Aim of the exercise:
Give back the exact lines spanning from the line with "what is given" to the line with "scene.view_settings.keyframe_insert(path, frame=frame(t))", with both of those lines included and no others.

Provided material:
▬▬▬▬▬▬
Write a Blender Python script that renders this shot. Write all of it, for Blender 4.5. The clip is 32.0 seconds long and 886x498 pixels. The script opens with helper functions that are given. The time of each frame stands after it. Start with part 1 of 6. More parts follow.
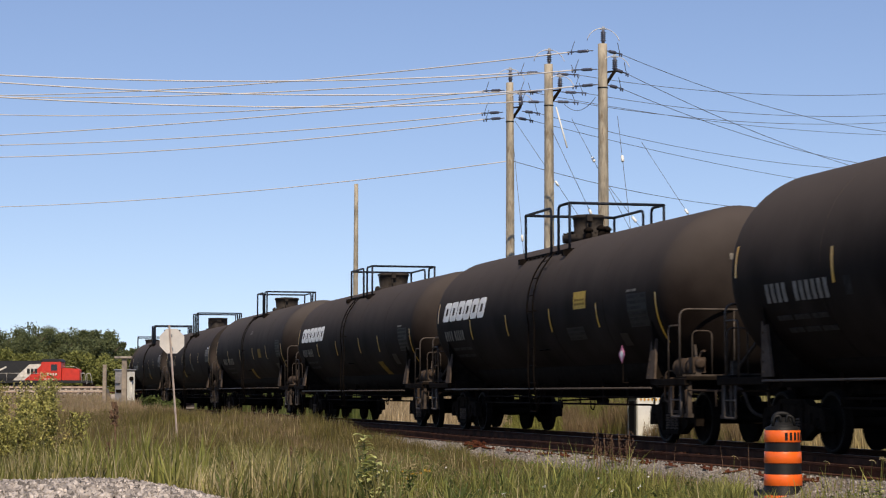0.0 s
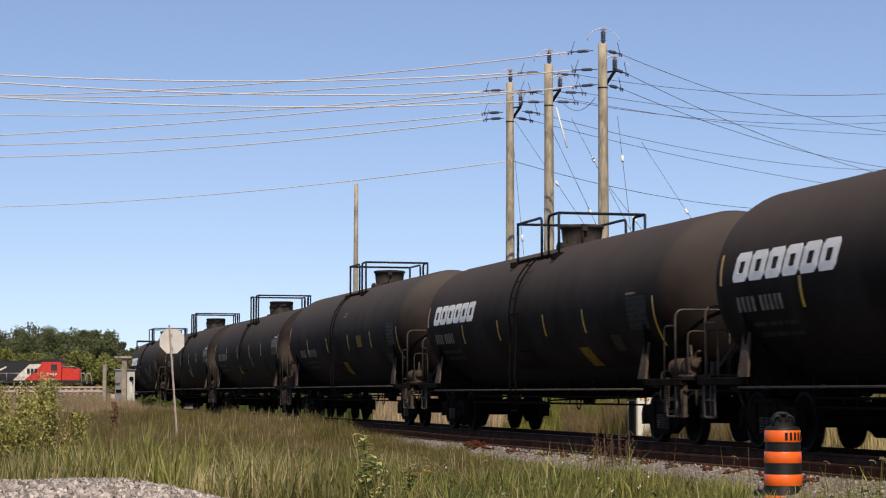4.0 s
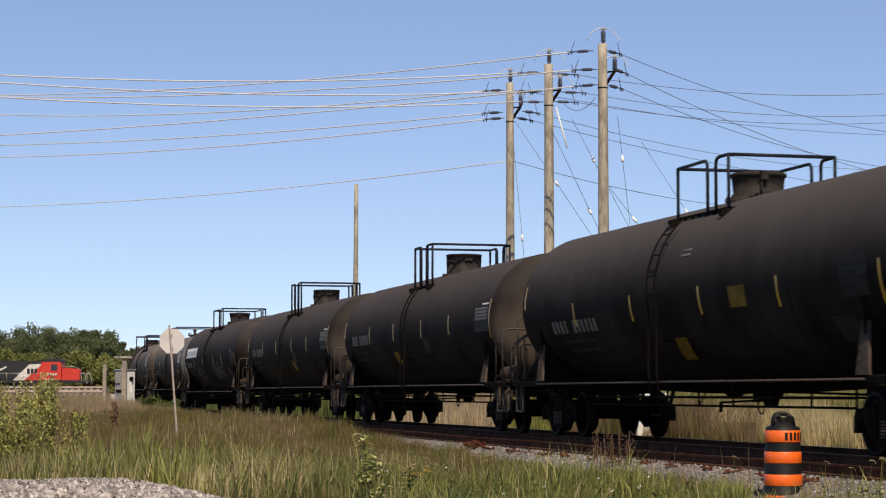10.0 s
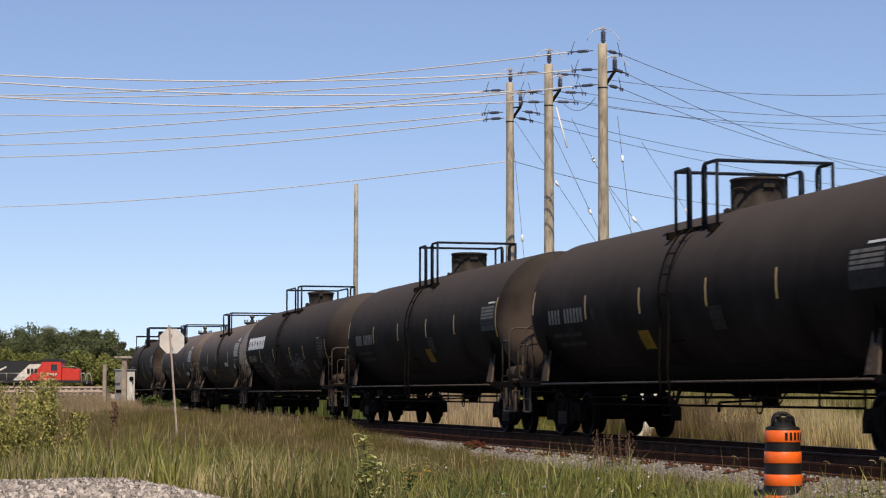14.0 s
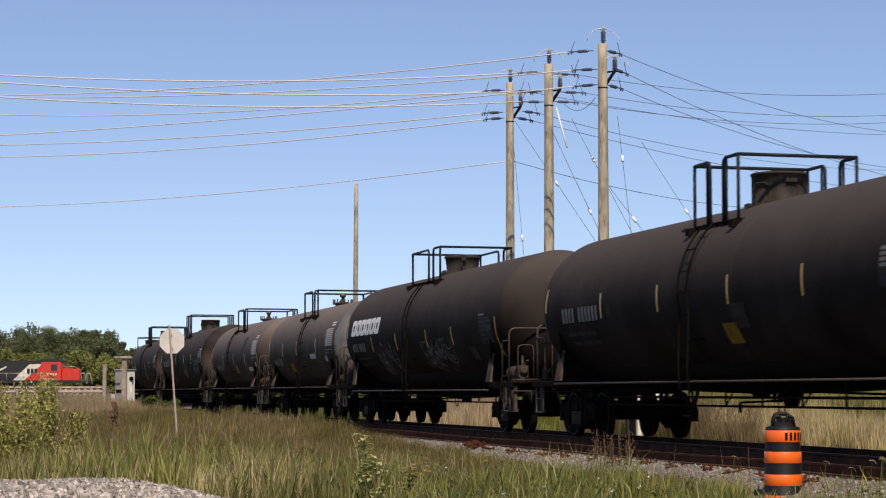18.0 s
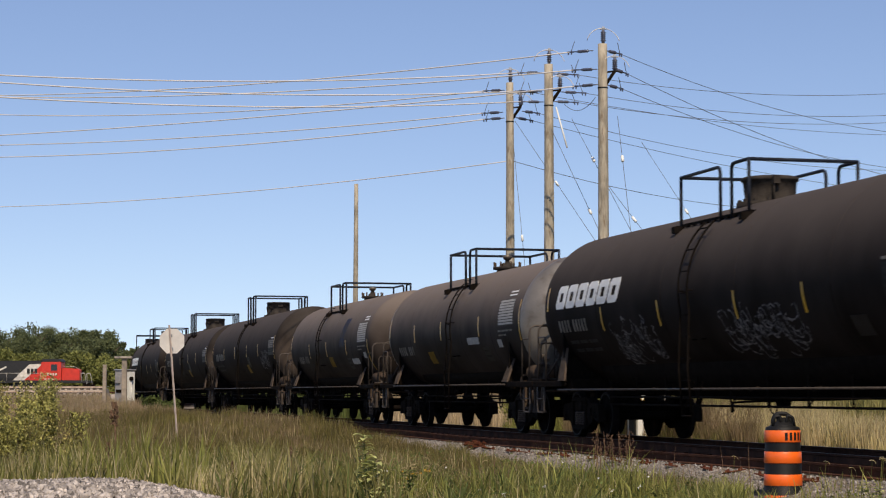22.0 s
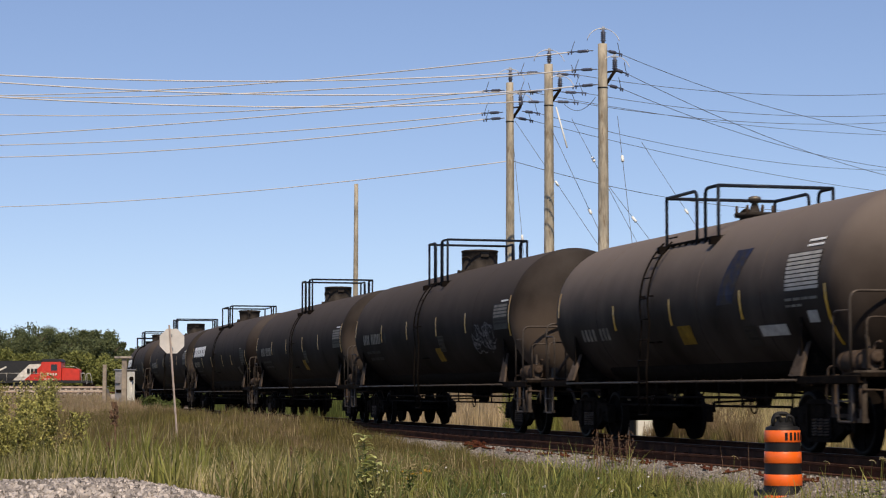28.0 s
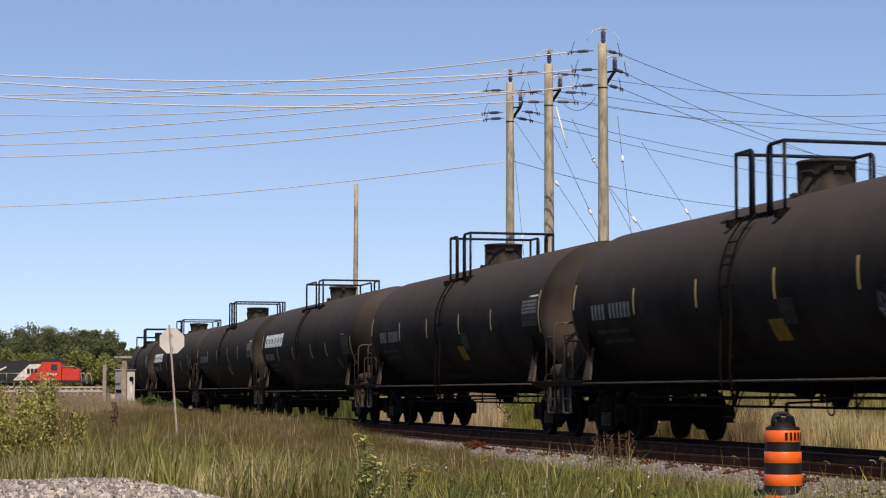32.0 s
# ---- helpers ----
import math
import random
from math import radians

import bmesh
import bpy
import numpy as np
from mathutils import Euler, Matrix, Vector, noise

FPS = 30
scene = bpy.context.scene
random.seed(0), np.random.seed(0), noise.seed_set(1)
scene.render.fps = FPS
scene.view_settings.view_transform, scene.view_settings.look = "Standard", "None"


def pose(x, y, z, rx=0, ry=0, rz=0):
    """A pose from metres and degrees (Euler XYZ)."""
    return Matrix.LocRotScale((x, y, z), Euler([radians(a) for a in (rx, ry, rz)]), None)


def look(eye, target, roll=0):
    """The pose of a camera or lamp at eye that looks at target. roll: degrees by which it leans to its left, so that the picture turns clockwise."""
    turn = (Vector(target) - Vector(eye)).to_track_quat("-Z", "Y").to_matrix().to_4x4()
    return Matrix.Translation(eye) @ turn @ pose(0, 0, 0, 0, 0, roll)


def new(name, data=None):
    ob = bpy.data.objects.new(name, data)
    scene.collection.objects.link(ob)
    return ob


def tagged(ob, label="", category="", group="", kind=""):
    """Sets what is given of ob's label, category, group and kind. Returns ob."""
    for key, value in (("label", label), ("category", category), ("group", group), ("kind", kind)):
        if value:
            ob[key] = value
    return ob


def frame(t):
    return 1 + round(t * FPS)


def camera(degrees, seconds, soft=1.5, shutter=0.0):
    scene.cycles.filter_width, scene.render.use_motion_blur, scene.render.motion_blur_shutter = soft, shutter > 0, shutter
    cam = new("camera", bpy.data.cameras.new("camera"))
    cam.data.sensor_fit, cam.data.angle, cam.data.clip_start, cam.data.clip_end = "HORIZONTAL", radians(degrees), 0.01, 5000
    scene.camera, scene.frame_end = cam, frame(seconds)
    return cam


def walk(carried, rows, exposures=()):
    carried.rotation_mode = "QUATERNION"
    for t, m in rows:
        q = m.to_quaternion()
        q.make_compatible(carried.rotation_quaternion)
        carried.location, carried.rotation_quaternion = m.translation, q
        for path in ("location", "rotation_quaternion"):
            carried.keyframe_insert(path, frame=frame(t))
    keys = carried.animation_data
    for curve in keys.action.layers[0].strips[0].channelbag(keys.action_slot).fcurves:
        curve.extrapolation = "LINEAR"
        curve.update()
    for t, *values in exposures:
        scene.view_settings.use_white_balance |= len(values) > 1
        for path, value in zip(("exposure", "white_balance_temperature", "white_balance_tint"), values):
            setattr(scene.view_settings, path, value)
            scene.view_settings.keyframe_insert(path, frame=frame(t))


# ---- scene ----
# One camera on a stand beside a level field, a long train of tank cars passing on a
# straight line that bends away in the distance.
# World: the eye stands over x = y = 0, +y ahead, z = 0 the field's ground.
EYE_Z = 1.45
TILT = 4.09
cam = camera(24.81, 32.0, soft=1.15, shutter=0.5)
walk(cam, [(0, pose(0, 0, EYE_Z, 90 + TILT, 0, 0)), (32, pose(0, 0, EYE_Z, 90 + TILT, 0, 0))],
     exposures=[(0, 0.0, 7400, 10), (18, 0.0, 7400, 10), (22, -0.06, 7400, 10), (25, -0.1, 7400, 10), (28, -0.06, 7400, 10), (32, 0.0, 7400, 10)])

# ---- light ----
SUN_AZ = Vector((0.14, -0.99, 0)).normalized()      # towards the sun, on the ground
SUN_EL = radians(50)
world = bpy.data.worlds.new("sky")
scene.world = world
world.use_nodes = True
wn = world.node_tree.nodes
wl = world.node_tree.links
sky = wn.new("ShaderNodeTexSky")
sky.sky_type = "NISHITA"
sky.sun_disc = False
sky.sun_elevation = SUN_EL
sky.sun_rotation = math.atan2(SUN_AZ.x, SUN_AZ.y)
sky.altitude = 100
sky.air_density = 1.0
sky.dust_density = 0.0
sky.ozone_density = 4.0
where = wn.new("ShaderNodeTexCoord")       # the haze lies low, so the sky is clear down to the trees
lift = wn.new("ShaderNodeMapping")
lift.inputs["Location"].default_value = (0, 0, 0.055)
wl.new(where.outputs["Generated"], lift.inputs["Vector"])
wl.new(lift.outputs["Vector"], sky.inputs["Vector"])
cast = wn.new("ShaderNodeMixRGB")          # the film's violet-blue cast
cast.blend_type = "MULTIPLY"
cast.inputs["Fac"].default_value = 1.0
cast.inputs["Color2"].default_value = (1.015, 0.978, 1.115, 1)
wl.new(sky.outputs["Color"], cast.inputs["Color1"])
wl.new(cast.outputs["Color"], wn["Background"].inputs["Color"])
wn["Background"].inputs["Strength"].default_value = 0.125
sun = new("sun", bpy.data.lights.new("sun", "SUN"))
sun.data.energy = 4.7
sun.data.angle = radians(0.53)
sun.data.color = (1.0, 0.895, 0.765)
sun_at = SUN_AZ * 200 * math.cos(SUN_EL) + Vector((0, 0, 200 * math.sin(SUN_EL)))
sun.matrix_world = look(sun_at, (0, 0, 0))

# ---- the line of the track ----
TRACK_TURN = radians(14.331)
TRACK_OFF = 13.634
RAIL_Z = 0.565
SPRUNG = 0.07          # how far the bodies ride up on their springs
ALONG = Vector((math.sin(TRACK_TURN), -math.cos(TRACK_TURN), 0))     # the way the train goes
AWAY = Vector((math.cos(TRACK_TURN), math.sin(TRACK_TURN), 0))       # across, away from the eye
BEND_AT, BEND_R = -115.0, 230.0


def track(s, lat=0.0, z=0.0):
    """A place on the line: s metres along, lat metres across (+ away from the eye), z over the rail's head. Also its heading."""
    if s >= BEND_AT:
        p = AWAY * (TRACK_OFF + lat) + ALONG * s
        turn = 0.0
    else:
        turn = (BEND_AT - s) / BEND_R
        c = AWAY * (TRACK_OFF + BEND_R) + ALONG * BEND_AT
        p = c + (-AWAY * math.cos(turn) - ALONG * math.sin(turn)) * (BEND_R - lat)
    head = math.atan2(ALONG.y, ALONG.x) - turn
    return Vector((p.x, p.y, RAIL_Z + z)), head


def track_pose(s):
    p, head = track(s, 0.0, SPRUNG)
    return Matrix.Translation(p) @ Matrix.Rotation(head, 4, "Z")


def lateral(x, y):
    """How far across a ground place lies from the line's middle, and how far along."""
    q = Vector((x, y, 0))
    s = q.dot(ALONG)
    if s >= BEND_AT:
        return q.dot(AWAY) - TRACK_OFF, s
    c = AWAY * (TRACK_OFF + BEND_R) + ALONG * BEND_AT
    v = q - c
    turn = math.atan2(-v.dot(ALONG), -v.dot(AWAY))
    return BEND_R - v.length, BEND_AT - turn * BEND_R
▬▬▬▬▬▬
Result:
    """Sets what is given of ob's label, category, group and kind. Returns ob."""
    for key, value in (("label", label), ("category", category), ("group", group), ("kind", kind)):
        if value:
            ob[key] = value
    return ob


def frame(t):
    return 1 + round(t * FPS)


def camera(degrees, seconds, soft=1.5, shutter=0.0):
    scene.cycles.filter_width, scene.render.use_motion_blur, scene.render.motion_blur_shutter = soft, shutter > 0, shutter
    cam = new("camera", bpy.data.cameras.new("camera"))
    cam.data.sensor_fit, cam.data.angle, cam.data.clip_start, cam.data.clip_end = "HORIZONTAL", radians(degrees), 0.01, 5000
    scene.camera, scene.frame_end = cam, frame(seconds)
    return cam


def walk(carried, rows, exposures=()):
    carried.rotation_mode = "QUATERNION"
    for t, m in rows:
        q = m.to_quaternion()
        q.make_compatible(carried.rotation_quaternion)
        carried.location, carried.rotation_quaternion = m.translation, q
        for path in ("location", "rotation_quaternion"):
            carried.keyframe_insert(path, frame=frame(t))
    keys = carried.animation_data
    for curve in keys.action.layers[0].strips[0].channelbag(keys.action_slot).fcurves:
        curve.extrapolation = "LINEAR"
        curve.update()
    for t, *values in exposures:
        scene.view_settings.use_white_balance |= len(values) > 1
        for path, value in zip(("exposure", "white_balance_temperature", "white_balance_tint"), values):
            setattr(scene.view_settings, path, value)
            scene.view_settings.keyframe_insert(path, frame=frame(t))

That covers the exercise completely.